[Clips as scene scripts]

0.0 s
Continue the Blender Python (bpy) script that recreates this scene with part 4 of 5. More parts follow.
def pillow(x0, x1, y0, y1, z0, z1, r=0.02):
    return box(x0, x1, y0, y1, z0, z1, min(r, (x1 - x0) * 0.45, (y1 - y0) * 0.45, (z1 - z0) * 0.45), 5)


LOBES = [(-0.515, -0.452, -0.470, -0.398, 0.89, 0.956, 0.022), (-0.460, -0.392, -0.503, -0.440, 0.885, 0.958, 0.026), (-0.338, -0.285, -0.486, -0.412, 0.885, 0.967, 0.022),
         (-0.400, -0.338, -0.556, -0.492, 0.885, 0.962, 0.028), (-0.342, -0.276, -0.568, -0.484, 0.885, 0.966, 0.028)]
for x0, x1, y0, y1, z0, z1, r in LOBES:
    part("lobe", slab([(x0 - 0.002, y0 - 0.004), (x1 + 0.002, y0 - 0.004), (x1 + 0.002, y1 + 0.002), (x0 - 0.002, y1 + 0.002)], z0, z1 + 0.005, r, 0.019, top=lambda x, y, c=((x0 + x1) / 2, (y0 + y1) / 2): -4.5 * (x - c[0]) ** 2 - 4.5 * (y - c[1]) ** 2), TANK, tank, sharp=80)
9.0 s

Task requirements: Print all of the entries exactly as they are written.

Answer to this task:
0.0 s
Continue the Blender Python (bpy) script that recreates this scene with part 4 of 5. More parts follow.
def pillow(x0, x1, y0, y1, z0, z1, r=0.02):
    return box(x0, x1, y0, y1, z0, z1, min(r, (x1 - x0) * 0.45, (y1 - y0) * 0.45, (z1 - z0) * 0.45), 5)


LOBES = [(-0.515, -0.452, -0.470, -0.398, 0.89, 0.956, 0.022), (-0.460, -0.392, -0.503, -0.440, 0.885, 0.958, 0.026), (-0.338, -0.285, -0.486, -0.412, 0.885, 0.967, 0.022),
         (-0.400, -0.338, -0.556, -0.492, 0.885, 0.962, 0.028), (-0.342, -0.276, -0.568, -0.484, 0.885, 0.966, 0.028)]
for x0, x1, y0, y1, z0, z1, r in LOBES:
    part("lobe", slab([(x0 - 0.002, y0 - 0.004), (x1 + 0.002, y0 - 0.004), (x1 + 0.002, y1 + 0.002), (x0 - 0.002, y1 + 0.002)], z0, z1 + 0.005, r, 0.019, top=lambda x, y, c=((x0 + x1) / 2, (y0 + y1) / 2): -4.5 * (x - c[0]) ** 2 - 4.5 * (y - c[1]) ** 2), TANK, tank, sharp=80)
9.0 s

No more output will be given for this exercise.